— start INFORMATION SUPPLIED —

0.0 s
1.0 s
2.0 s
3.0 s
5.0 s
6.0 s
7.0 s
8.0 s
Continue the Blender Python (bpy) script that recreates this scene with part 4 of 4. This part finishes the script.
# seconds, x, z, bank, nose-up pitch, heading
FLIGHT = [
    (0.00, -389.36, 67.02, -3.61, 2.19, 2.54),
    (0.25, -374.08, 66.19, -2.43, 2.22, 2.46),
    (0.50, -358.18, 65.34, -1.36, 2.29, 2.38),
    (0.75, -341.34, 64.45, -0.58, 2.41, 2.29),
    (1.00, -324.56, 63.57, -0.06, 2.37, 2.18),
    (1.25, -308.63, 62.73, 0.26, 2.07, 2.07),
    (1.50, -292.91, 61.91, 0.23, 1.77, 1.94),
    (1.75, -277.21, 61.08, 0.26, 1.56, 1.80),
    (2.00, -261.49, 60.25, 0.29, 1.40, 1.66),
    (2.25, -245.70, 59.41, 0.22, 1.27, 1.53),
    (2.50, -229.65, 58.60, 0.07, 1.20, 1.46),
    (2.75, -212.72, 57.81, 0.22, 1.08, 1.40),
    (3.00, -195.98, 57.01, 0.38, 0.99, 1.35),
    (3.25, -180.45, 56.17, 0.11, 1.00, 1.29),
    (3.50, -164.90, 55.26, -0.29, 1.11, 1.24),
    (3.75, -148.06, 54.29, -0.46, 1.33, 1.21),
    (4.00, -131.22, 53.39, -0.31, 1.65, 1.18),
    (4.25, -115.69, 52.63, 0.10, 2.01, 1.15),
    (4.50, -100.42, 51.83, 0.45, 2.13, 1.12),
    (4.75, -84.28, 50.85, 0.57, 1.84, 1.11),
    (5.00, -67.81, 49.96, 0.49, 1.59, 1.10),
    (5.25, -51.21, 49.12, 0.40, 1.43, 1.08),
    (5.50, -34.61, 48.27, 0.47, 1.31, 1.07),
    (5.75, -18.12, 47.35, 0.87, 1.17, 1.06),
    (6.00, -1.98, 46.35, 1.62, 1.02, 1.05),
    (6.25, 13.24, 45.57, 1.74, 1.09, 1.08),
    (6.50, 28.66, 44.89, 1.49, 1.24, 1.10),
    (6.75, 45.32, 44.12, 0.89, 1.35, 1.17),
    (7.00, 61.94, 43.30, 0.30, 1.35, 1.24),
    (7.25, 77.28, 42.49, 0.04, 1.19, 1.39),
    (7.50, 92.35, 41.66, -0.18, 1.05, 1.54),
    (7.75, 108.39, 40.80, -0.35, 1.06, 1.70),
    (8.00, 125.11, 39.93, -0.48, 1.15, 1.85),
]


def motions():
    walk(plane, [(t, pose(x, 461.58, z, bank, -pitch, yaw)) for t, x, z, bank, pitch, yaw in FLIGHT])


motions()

— end INFORMATION SUPPLIED —

*TASK*
Set down the material above again, word for word.

*TASK OUTPUT*
0.0 s
1.0 s
2.0 s
3.0 s
5.0 s
6.0 s
7.0 s
8.0 s
Continue the Blender Python (bpy) script that recreates this scene with part 4 of 4. This part finishes the script.
# seconds, x, z, bank, nose-up pitch, heading
FLIGHT = [
    (0.00, -389.36, 67.02, -3.61, 2.19, 2.54),
    (0.25, -374.08, 66.19, -2.43, 2.22, 2.46),
    (0.50, -358.18, 65.34, -1.36, 2.29, 2.38),
    (0.75, -341.34, 64.45, -0.58, 2.41, 2.29),
    (1.00, -324.56, 63.57, -0.06, 2.37, 2.18),
    (1.25, -308.63, 62.73, 0.26, 2.07, 2.07),
    (1.50, -292.91, 61.91, 0.23, 1.77, 1.94),
    (1.75, -277.21, 61.08, 0.26, 1.56, 1.80),
    (2.00, -261.49, 60.25, 0.29, 1.40, 1.66),
    (2.25, -245.70, 59.41, 0.22, 1.27, 1.53),
    (2.50, -229.65, 58.60, 0.07, 1.20, 1.46),
    (2.75, -212.72, 57.81, 0.22, 1.08, 1.40),
    (3.00, -195.98, 57.01, 0.38, 0.99, 1.35),
    (3.25, -180.45, 56.17, 0.11, 1.00, 1.29),
    (3.50, -164.90, 55.26, -0.29, 1.11, 1.24),
    (3.75, -148.06, 54.29, -0.46, 1.33, 1.21),
    (4.00, -131.22, 53.39, -0.31, 1.65, 1.18),
    (4.25, -115.69, 52.63, 0.10, 2.01, 1.15),
    (4.50, -100.42, 51.83, 0.45, 2.13, 1.12),
    (4.75, -84.28, 50.85, 0.57, 1.84, 1.11),
    (5.00, -67.81, 49.96, 0.49, 1.59, 1.10),
    (5.25, -51.21, 49.12, 0.40, 1.43, 1.08),
    (5.50, -34.61, 48.27, 0.47, 1.31, 1.07),
    (5.75, -18.12, 47.35, 0.87, 1.17, 1.06),
    (6.00, -1.98, 46.35, 1.62, 1.02, 1.05),
    (6.25, 13.24, 45.57, 1.74, 1.09, 1.08),
    (6.50, 28.66, 44.89, 1.49, 1.24, 1.10),
    (6.75, 45.32, 44.12, 0.89, 1.35, 1.17),
    (7.00, 61.94, 43.30, 0.30, 1.35, 1.24),
    (7.25, 77.28, 42.49, 0.04, 1.19, 1.39),
    (7.50, 92.35, 41.66, -0.18, 1.05, 1.54),
    (7.75, 108.39, 40.80, -0.35, 1.06, 1.70),
    (8.00, 125.11, 39.93, -0.48, 1.15, 1.85),
]


def motions():
    walk(plane, [(t, pose(x, 461.58, z, bank, -pitch, yaw)) for t, x, z, bank, pitch, yaw in FLIGHT])


motions()